Nun ist so ein Panzer tatsächlich auf diesem Karnevals­umzug mitgerollt. Satire oder Hetze? Es ist eben immer eine Frage des Kontexts. Im konkreten Fall ist leider niemand auf die Idee gekommen, die Darstellung als Kritik an der verbalen Aufrüstung gegen Flüchtlinge zu deuten. Die Initiatoren selbst am allerwenigsten. Dem Donaukurier erklärten sie, es handle sich um Protest gegen die aktuelle Flüchtlingspolitik der Kanzlerin. Selbstverständlich habe man aber mit Rechten nichts am Hut. Klare Sache: Man wünscht sich Panzer gegen Asylsuchende, wählt dafür eine optische Anmutung, die an das Deutsche Reich erinnert, weil mit den heutigen Bundeswehrluschen ja nichts mehr anzufangen ist, aber was soll daran bitte rechte Hetze sein?

Dieselbe Frage stellen empört auch Karnevalisten im thüringischen Wasungen, die eine Eisenbahn als „Balkan Express“ und mit der subtilen Botschaft „Die Ploach kömmt“ (Die Plage kommt) beschriften. Dazu haben sie sich als Heuschrecken verkleidet. Auf die Frage, ob sie Flüchtlinge als Plage bezeichnen wollen, wehren sie vehement ab. Es handele sich vielmehr um eine historische Anspielung auf das hundertjährige Jubiläum des Balkan-Expresses. Leider vergaßen sie zu erwähnen, dass es sicher auch eine Hommage an Flip, den Grashüpfer von der Biene Maja, sein soll.

Im sächsischen Altenberg lässt man als Indianer verkleidete Frohnaturen um ein Tipi herumhüpfen, versehen mit der nachdenklich stimmenden Aufschrift: „Die Indianer konnten nichts gegen die Einwanderung tun. Heute leben sie in Reservaten.“ Das ist vermutlich nur selbstironisch gemeint angesichts der Tatsache, dass die heutigen Sachsen einst die Neandertaler durch Einwanderung verdrängt haben. Ein bisschen Spaß muss sein!

Wo genau liegt noch der Unterschied zwischen einem Karnevalsumzug und einer Pegida-Demonstration – man denke nur an den Merkel-Galgen?
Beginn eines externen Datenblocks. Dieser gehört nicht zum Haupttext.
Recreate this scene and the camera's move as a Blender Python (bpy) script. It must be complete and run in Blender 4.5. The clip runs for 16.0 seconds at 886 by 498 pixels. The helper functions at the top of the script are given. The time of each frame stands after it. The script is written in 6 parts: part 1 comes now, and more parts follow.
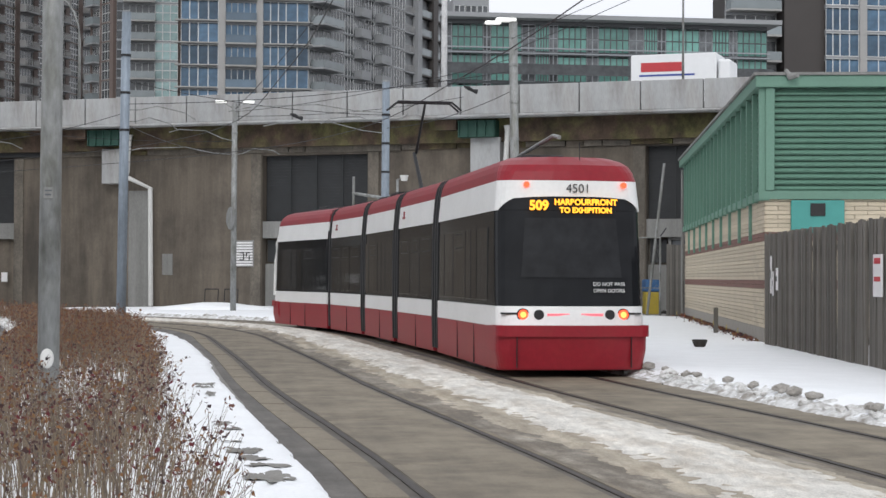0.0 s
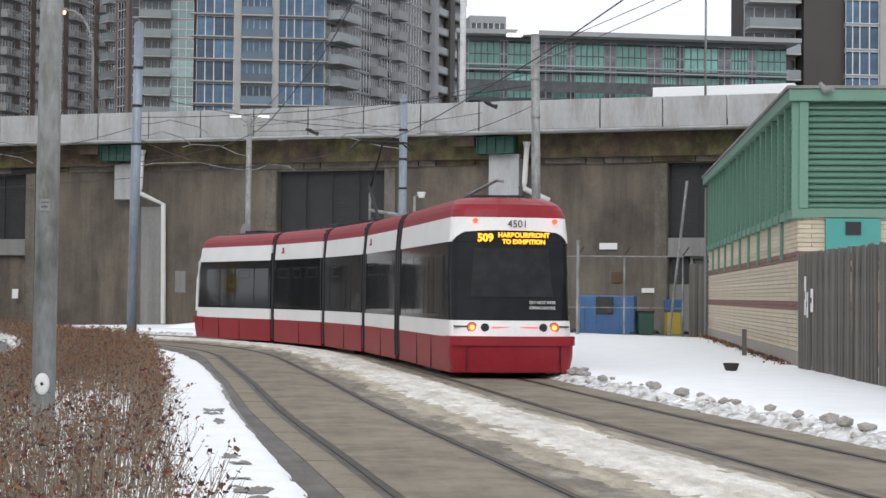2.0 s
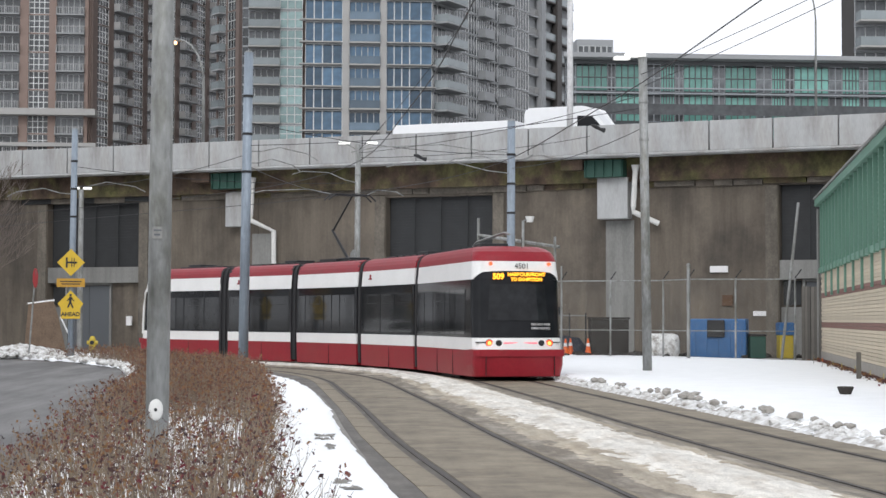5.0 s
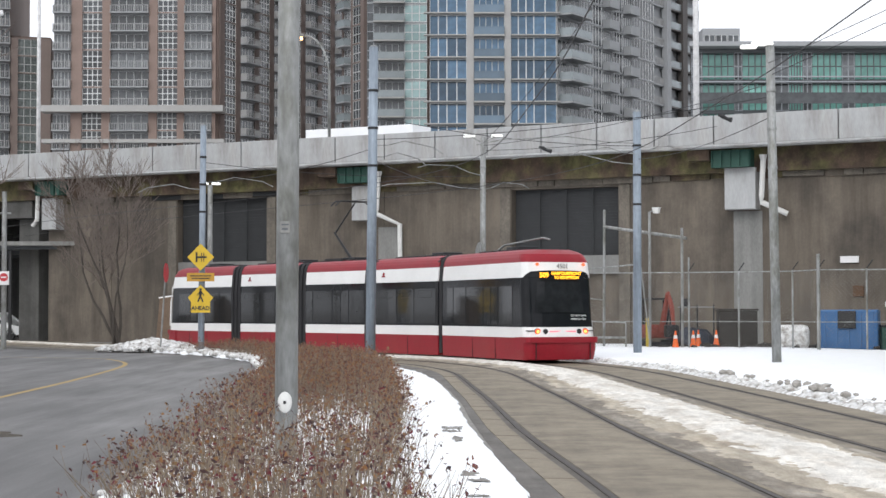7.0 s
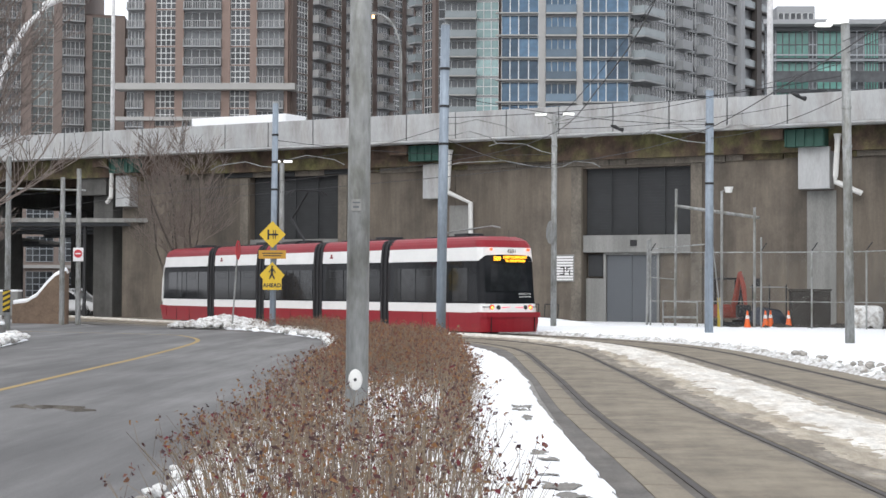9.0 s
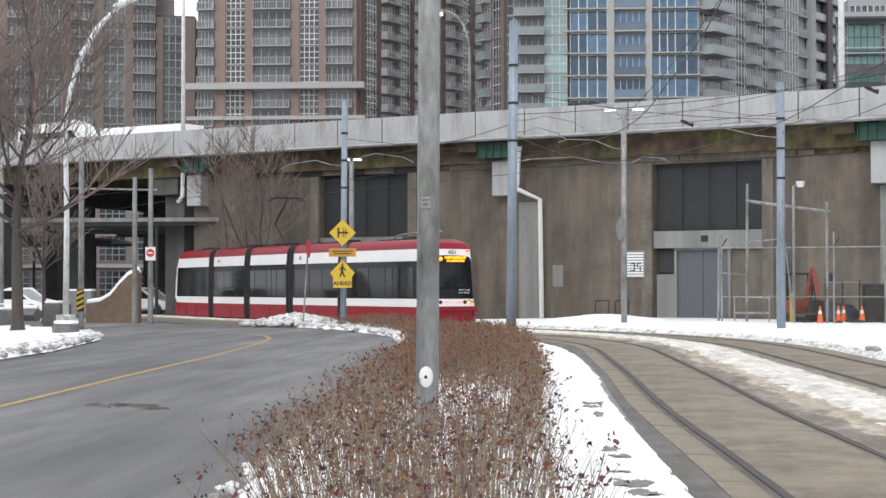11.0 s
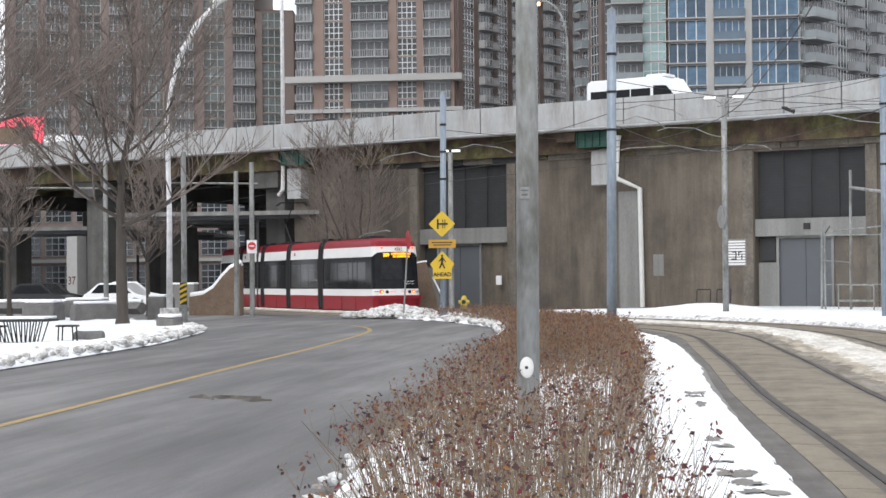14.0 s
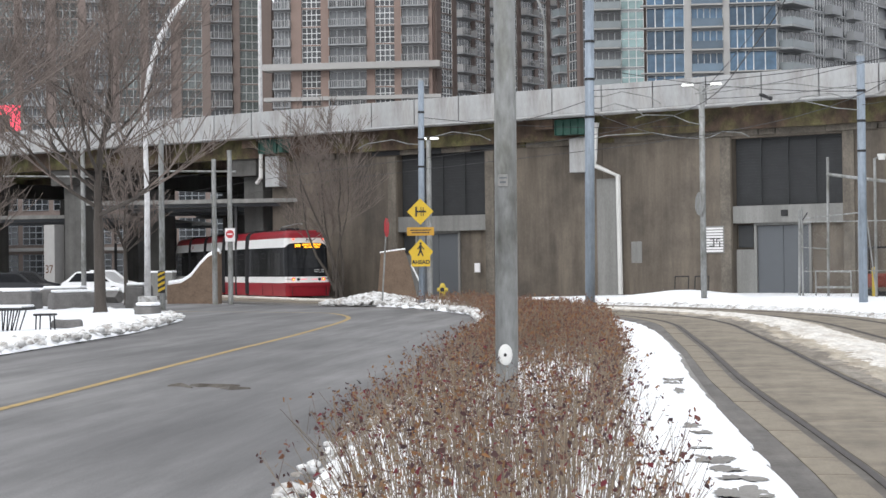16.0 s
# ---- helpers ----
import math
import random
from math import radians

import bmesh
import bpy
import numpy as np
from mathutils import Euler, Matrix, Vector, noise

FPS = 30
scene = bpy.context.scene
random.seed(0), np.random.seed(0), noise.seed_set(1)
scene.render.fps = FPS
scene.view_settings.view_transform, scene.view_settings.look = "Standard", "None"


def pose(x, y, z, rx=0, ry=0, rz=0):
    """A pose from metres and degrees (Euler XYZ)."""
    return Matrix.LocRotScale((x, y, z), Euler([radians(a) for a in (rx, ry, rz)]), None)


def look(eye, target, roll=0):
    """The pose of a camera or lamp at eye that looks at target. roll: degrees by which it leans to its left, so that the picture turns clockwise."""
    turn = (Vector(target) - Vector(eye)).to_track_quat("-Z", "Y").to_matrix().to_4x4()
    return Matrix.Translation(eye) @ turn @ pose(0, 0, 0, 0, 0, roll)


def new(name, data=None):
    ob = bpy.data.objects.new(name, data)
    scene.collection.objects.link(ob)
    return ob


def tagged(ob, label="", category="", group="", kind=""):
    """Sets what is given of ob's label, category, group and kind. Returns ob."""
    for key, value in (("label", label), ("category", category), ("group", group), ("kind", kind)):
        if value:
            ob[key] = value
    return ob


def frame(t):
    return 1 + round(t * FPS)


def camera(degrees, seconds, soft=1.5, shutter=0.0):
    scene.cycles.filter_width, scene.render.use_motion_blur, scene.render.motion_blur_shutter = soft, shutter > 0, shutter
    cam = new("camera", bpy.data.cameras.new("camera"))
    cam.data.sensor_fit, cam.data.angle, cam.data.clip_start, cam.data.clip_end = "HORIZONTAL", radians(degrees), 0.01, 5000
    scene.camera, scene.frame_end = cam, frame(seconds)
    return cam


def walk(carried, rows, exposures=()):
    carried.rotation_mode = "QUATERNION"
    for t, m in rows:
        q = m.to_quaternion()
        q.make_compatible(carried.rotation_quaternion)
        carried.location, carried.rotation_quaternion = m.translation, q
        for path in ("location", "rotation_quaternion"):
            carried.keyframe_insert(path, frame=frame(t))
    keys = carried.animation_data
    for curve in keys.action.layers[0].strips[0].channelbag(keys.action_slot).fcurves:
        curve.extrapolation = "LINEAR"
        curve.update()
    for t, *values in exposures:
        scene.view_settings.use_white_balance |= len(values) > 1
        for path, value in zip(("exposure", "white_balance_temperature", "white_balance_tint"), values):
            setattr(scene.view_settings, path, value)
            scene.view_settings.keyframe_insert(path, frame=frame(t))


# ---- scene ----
# ---- camera: stands at eye height, pans by hand ----
cam = camera(28.40, 16.0, 1.5, 0.0)
EYE = Vector((0.0, 0.0, 1.68))


def aim(yaw, pitch, roll, back=0.0, side=0.0):
    """Pose of the camera: yaw to the right of +y, pitch up, roll to its left; back, side: metres behind and to the right of the eye."""
    a, b = radians(yaw), radians(pitch)
    d = Vector((math.sin(a) * math.cos(b), math.cos(a) * math.cos(b), math.sin(b)))
    e = EYE - d * back + Vector((math.cos(a), -math.sin(a), 0)) * side
    return look(e, e + d * 10, roll)


PAN = [(0.0, 8.443, 0.924, 0.277, 1.5), (0.2, 8.442, 1.12, 0.29, 0.75), (0.4, 8.434, 1.33, 0.31, 0.1), (0.5, 8.415, 1.41, 0.328, 0), (1.0, 8.316, 1.605, 0.47, 0), (1.5, 8.237, 1.568, 0.588, 0), (2.0, 7.959, 1.519, 0.554, 0), (2.5, 6.578, 1.508, 0.405, 0), (3.0, 6.044, 1.56, 0.23, 0), (3.2, 5.735, 1.654, 0.042, 0), (5.3, 3.883, 2.334, 0.33, 0), (5.5, 3.423, 2.337, 0.383, 0), (6.0, 2.268, 2.32, 0.102, 0), (6.5, 1.376, 2.217, -0.176, 0), (7.0, 0.28, 2.055, -0.076, 0), (7.5, -0.851, 1.747, 0.204, 0), (8.0, -1.8, 1.47, 0.254, 0), (8.2, -2.064, 1.378, 0.282, 0), (10.3, -1.972, 1.31, 0.223, 0), (10.5, -2.505, 1.241, 0.158, 0), (11.0, -4.316, 1.246, -0.069, 0), (11.5, -5.26, 1.214, -0.093, 0), (12.0, -5.833, 1.229, -0.278, 0), (12.5, -6.469, 1.194, -0.334, 0), (13.0, -7.0, 1.126, -0.499, 0), (13.5, -7.466, 1.048, -0.754, 0), (14.0, -7.575, 0.961, -0.57, 0), (14.5, -7.222, 0.897, -0.235, 0), (15.0, -6.711, 0.858, -0.221, 0), (15.5, -6.377, 0.808, -0.345, 0), (16.0, -6.874, 0.548, -0.719, 0)]
walk(cam, [(t, aim(y, p, r, b, b * 0.09)) for t, y, p, r, b in PAN], [(0.0, -0.26), (1.5, -0.20), (3.0, -0.12), (5.5, 0.0), (8.0, 0.14), (12.0, 0.17), (16.0, 0.17)])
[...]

Karneval, so ein klassischer Erklärungsansatz, sei die institutionalisierte Gelegenheit, bei der „das Volk“ Druck gegen „die da oben“ ablassen könne. Gedeckt durch die Narrenfreiheit, ungeschönt, aber auch folgenlos. Eine Ventilfunktion also. Letztlich sei der Karneval damit systemstabilisierend, weil der Unmut gegen die Regierenden kanalisiert und wirkungslos werde. Im Fall der zu Motivwagen geronnenen Internet-Hass-Kommentare des diesjährigen Karnevals möchte man sich wünschen, das treffe zu.

Vielleicht sollte man das dann einfach konsequent weiterdenken: Wo genau liegt noch der Unterschied zwischen einem Karnevalsumzug und einer Pegida-Demonstration – man denke nur an den Merkel-Galgen? Wo offenkundige Jecken wie Festerling, Höcke und Bachmann Büttenreden halten? Wollen wir nicht einfach die Karnevalszeit ganzjährig ausdehnen, jeden Montag zum Rosenmontag und Dresden und Erfurt zu neuen Karnevalshochburgen machen? Dann wären die „Wir sind das Volk“-Schreier endgültig auch ganz offiziell die Narren, die sie sind. Es ist eben, siehe oben, letztlich immer alles eine Frage des Kontexts.